• **MATERIAL PROVIDED**
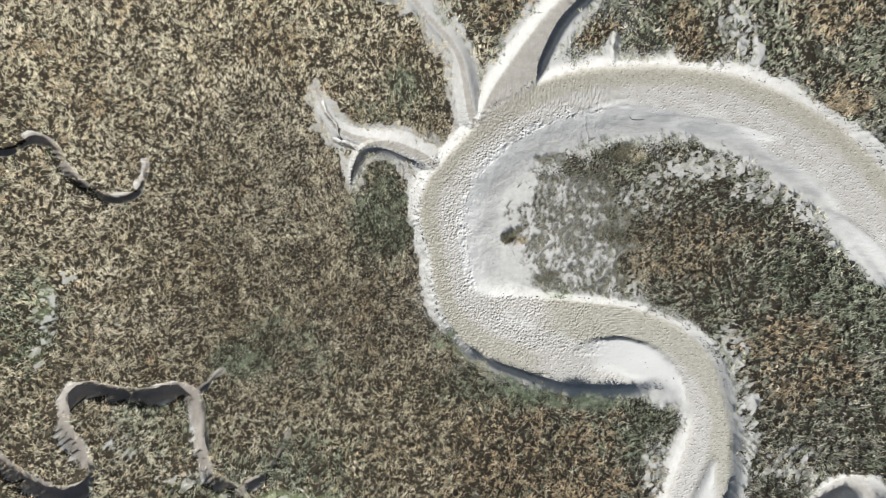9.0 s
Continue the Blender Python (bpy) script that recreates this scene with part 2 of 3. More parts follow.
RILL_C = [
    (-29, -28.4, 0.85, 1.16), (-27.7, -31.4, 0.85, 1.16), (-25.1, -32.3, 0.76, 1.09), (-23.5, -34.3, 0.76, 1.01), (-22.2, -38.3, 0.76, 1.01),
    (-19.3, -41.3, 0.71, 1.01), (-15.1, -43.6, 0.71, 1.01), (-10.8, -45.8, 0.71, 1.01), (-6.6, -48.3, 0.66, 0.94), (-1.2, -51.5, 0.57, 0.72),
    (6.2, -55.3, 0.47, 0.43),
]
TWIG_A = [
    (-29.8, -20.8, 0.63, 0.6), (-28.2, -19.1, 0.53, 0.4), (-26.1, -17.3, 0.32, 0.2),
]
TWIG_B = [
    (-24.4, -32.3, 0.63, 0.6), (-21.8, -31, 0.63, 0.55), (-20.1, -28.9, 0.53, 0.45), (-18.8, -26.3, 0.42, 0.35), (-18, -24.5, 0.26, 0.2),
]
TWIG_C = [
    (-13.5, -44.1, 0.42, 0.5), (-11.7, -42.6, 0.32, 0.35), (-10.3, -41.3, 0.21, 0.2),
]
SE_A = [
    (51.2, -52.1, 2.32, 0.84), (48.8, -47.2, 2.11, 0.96), (46.9, -42.9, 1.79, 1.08), (44.8, -38.6, 1.58, 1.2), (45.3, -35.8, 1.58, 1.26),
    (48.2, -33.3, 1.79, 1.32), (51.6, -31.9, 1.79, 1.32), (54, -33.6, 1.79, 1.32), (53.4, -36.8, 2.11, 1.32), (55.1, -39.5, 2.53, 1.38),
    (59.4, -39.7, 2.85, 1.44), (63.1, -39.4, 2.11, 1.5), (64.9, -36.5, 1.58, 1.44), (63.9, -32.8, 1.48, 1.32), (63.3, -29.6, 1.48, 1.2),
    (65.4, -27, 1.37, 1.08),
]
SE_B = [
    (65.4, -27, 1.37, 0.9), (69.8, -25.8, 1.26, 0.85), (75.1, -25.5, 1.26, 0.8), (77.9, -26.9, 1.26, 0.8), (78.7, -30.6, 1.16, 0.8),
    (78.5, -34.9, 0.95, 0.8), (76.4, -37.9, 0.84, 0.7), (76.8, -40.3, 0.84, 0.7), (78.8, -42.4, 0.84, 0.7), (80.8, -45.1, 0.95, 0.7),
    (80.4, -48.7, 0.95, 0.7), (77.7, -53.2, 1.05, 0.6),
]
SE_C = [
    (37.1, -51.5, 1.26, 0.4), (43, -49.1, 1.69, 0.6), (48.8, -48, 1.9, 0.7), (54.2, -49.1, 2.11, 0.7), (59.6, -52.1, 2.11, 0.7),
]
GULLY_A = [
    (21.3, 18.8, 0.42, 0.6), (21.2, 21.6, 0.42, 0.5), (21.8, 24.3, 0.42, 0.4), (22.9, 26.5, 0.26, 0.2),
]
GULLY_B = [
    (24.8, -42.9, 0.53, 0.6), (24.5, -45.6, 0.53, 0.5), (23.6, -47.5, 0.42, 0.3),
]
GULLY_C = [
    (25.6, -41.3, 0.42, 0.5), (23.4, -41.6, 0.42, 0.45), (21.3, -41.3, 0.42, 0.35), (20.2, -40.2, 0.26, 0.2),
]
GULLY_D = [
    (25.9, -38.1, 0.42, 0.5), (24, -36.8, 0.42, 0.4), (22.1, -35.4, 0.32, 0.2),
]
GULLY_F = [
    (79.4, 32.6, 0.53, 0.7), (81.1, 34.3, 0.42, 0.6), (83.5, 36.6, 0.32, 0.3),
]
GULLY_G = [
    (-5.9, 27.4, 0.63, 0.5), (-7.7, 27.6, 0.63, 0.4), (-9, 28, 0.42, 0.3),
]
GULLY_H = [
    (36.9, -22.9, 0.25, 0.5), (38.2, -21.9, 0.2, 0.3), (39, -21.2, 0.12, 0.2),
]
GULLY_I = [
    (-6.2, 31.5, 0.63, 0.5), (-7.7, 31.9, 0.42, 0.3), (-8.7, 31.5, 0.26, 0.2),
]
GULLY_J = [
    (76.4, 35.7, 0.42, 0.6), (76.7, 37.8, 0.42, 0.6), (76.2, 39.9, 0.32, 0.3),
]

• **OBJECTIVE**
Give back every line exactly as it stands, pictures excluded.

• **TASK ANSWER**
9.0 s
Continue the Blender Python (bpy) script that recreates this scene with part 2 of 3. More parts follow.
RILL_C = [
    (-29, -28.4, 0.85, 1.16), (-27.7, -31.4, 0.85, 1.16), (-25.1, -32.3, 0.76, 1.09), (-23.5, -34.3, 0.76, 1.01), (-22.2, -38.3, 0.76, 1.01),
    (-19.3, -41.3, 0.71, 1.01), (-15.1, -43.6, 0.71, 1.01), (-10.8, -45.8, 0.71, 1.01), (-6.6, -48.3, 0.66, 0.94), (-1.2, -51.5, 0.57, 0.72),
    (6.2, -55.3, 0.47, 0.43),
]
TWIG_A = [
    (-29.8, -20.8, 0.63, 0.6), (-28.2, -19.1, 0.53, 0.4), (-26.1, -17.3, 0.32, 0.2),
]
TWIG_B = [
    (-24.4, -32.3, 0.63, 0.6), (-21.8, -31, 0.63, 0.55), (-20.1, -28.9, 0.53, 0.45), (-18.8, -26.3, 0.42, 0.35), (-18, -24.5, 0.26, 0.2),
]
TWIG_C = [
    (-13.5, -44.1, 0.42, 0.5), (-11.7, -42.6, 0.32, 0.35), (-10.3, -41.3, 0.21, 0.2),
]
SE_A = [
    (51.2, -52.1, 2.32, 0.84), (48.8, -47.2, 2.11, 0.96), (46.9, -42.9, 1.79, 1.08), (44.8, -38.6, 1.58, 1.2), (45.3, -35.8, 1.58, 1.26),
    (48.2, -33.3, 1.79, 1.32), (51.6, -31.9, 1.79, 1.32), (54, -33.6, 1.79, 1.32), (53.4, -36.8, 2.11, 1.32), (55.1, -39.5, 2.53, 1.38),
    (59.4, -39.7, 2.85, 1.44), (63.1, -39.4, 2.11, 1.5), (64.9, -36.5, 1.58, 1.44), (63.9, -32.8, 1.48, 1.32), (63.3, -29.6, 1.48, 1.2),
    (65.4, -27, 1.37, 1.08),
]
SE_B = [
    (65.4, -27, 1.37, 0.9), (69.8, -25.8, 1.26, 0.85), (75.1, -25.5, 1.26, 0.8), (77.9, -26.9, 1.26, 0.8), (78.7, -30.6, 1.16, 0.8),
    (78.5, -34.9, 0.95, 0.8), (76.4, -37.9, 0.84, 0.7), (76.8, -40.3, 0.84, 0.7), (78.8, -42.4, 0.84, 0.7), (80.8, -45.1, 0.95, 0.7),
    (80.4, -48.7, 0.95, 0.7), (77.7, -53.2, 1.05, 0.6),
]
SE_C = [
    (37.1, -51.5, 1.26, 0.4), (43, -49.1, 1.69, 0.6), (48.8, -48, 1.9, 0.7), (54.2, -49.1, 2.11, 0.7), (59.6, -52.1, 2.11, 0.7),
]
GULLY_A = [
    (21.3, 18.8, 0.42, 0.6), (21.2, 21.6, 0.42, 0.5), (21.8, 24.3, 0.42, 0.4), (22.9, 26.5, 0.26, 0.2),
]
GULLY_B = [
    (24.8, -42.9, 0.53, 0.6), (24.5, -45.6, 0.53, 0.5), (23.6, -47.5, 0.42, 0.3),
]
GULLY_C = [
    (25.6, -41.3, 0.42, 0.5), (23.4, -41.6, 0.42, 0.45), (21.3, -41.3, 0.42, 0.35), (20.2, -40.2, 0.26, 0.2),
]
GULLY_D = [
    (25.9, -38.1, 0.42, 0.5), (24, -36.8, 0.42, 0.4), (22.1, -35.4, 0.32, 0.2),
]
GULLY_F = [
    (79.4, 32.6, 0.53, 0.7), (81.1, 34.3, 0.42, 0.6), (83.5, 36.6, 0.32, 0.3),
]
GULLY_G = [
    (-5.9, 27.4, 0.63, 0.5), (-7.7, 27.6, 0.63, 0.4), (-9, 28, 0.42, 0.3),
]
GULLY_H = [
    (36.9, -22.9, 0.25, 0.5), (38.2, -21.9, 0.2, 0.3), (39, -21.2, 0.12, 0.2),
]
GULLY_I = [
    (-6.2, 31.5, 0.63, 0.5), (-7.7, 31.9, 0.42, 0.3), (-8.7, 31.5, 0.26, 0.2),
]
GULLY_J = [
    (76.4, 35.7, 0.42, 0.6), (76.7, 37.8, 0.42, 0.6), (76.2, 39.9, 0.32, 0.3),
]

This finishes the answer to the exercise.